Other opportunities have continued to come your way, most notably on the international stage where you have worked with the Republic of Ireland and, most recently, Belgium. How did those roles come about?

‘With Ireland, they thought I was leaving the club with Frank and they approached me to go in as assistant manager. Once they realised I was staying with Thomas, the club then facilitated for me to do both roles as a young coach trying to gain experience and develop.

‘It was a fantastic experience and I loved every minute of it. They had a great group of people, working-class people like me, and there was a team spirit there that was completely intoxicating and made you love going to work with them.

‘Then another opportunity came along where Roberto Martinez and Belgium had been watching the work I was doing and approached me around January of this year. I left Ireland with a heavy heart but I felt it was an opportunity again to go and work with a world-class set-up and of course to go to a World Cup.’

After the arrival of Thomas Tuchel in January 2021, you were quickly taken in as part of the new coaching group and have remained a key figure ever since. How have the past 18 months been for you working alongside Thomas and his staff?

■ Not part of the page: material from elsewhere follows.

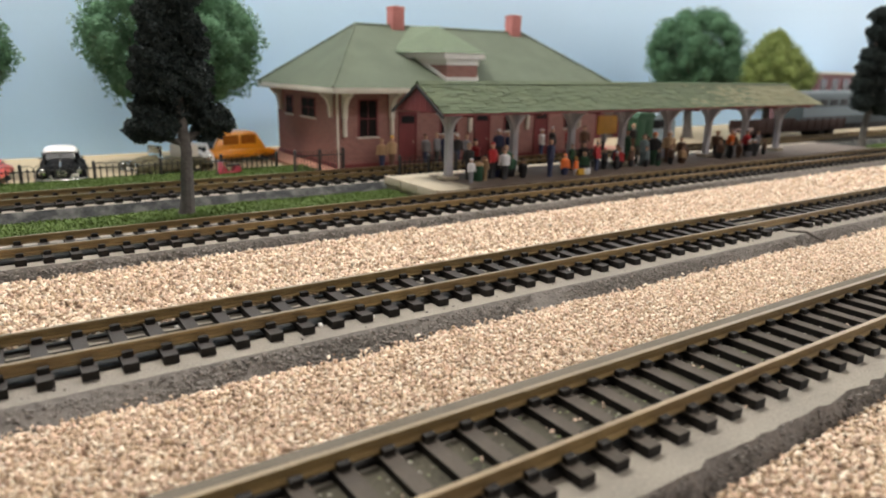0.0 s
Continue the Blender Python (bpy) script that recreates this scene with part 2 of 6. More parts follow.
M_DARKDOOR = mat("unlit_end_door", (0.010, 0.010, 0.010), 0.8, spec=0.15)
M_CARROOFDARK = mat("dark_clerestory_paint", (0.022, 0.0195, 0.019), 0.52, var=0.3, scale=60, bump=0.05, spec=0.25)
M_LAMPGLOW = mat("headlamp_glow", (1.0, 0.17, 0.008), 0.4, emit=1.35, var=0.02)
M_MARKER = mat("amber_marker", (0.80, 0.36, 0.16), 0.4, var=0.1)
M_CHROME = mat("chrome", (0.75, 0.75, 0.75), 0.12, 1.0, var=0.03)
M_GLASS = glass_mat("clear_glazing")
M_PANE = pane_mat("thin_clear_pane")
M_RUBBER = mat("black_rubber", (0.015, 0.015, 0.015), 0.7)
M_TAXI = mat("taxi_orange_paint", (0.80, 0.30, 0.012), 0.3, clear=0.5, var=0.05)
M_TAXIGLASS = mat("amber_tinted_glazing", (0.36, 0.115, 0.012), 0.25, var=0.15)
M_CARBLACK = mat("black_auto_paint", (0.008, 0.008, 0.009), 0.6, spec=0.06, var=0.1)
M_CARWHITE = mat("white_auto_paint", (0.78, 0.78, 0.77), 0.3, clear=0.4, var=0.03)
M_CAROLIVE = mat("mottled_olive_paint", (0.085, 0.075, 0.035), 0.6, var=0.6, scale=300)
M_CARRED = mat("coral_red_paint", (0.70, 0.085, 0.060), 0.3, clear=0.5, var=0.05)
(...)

I’m an adopted German now and in return I teach the lads Scouse! I’m very lucky to be a part of this group of staff. To talk about them and the work that they do is not the right place to start because to talk about them as people is the most important thing.

‘From Thomas to Arno [Michels], Benni [Weber] and Jogi [Zsolt Low], these are top people. The way they’ve been with me and the way they’ve brought me into the staff, I couldn’t be more thankful.

‘The level of work that they produce, for a young coach like me to be around it, to help and share my ideas inside a circle like that, is simply first-class.’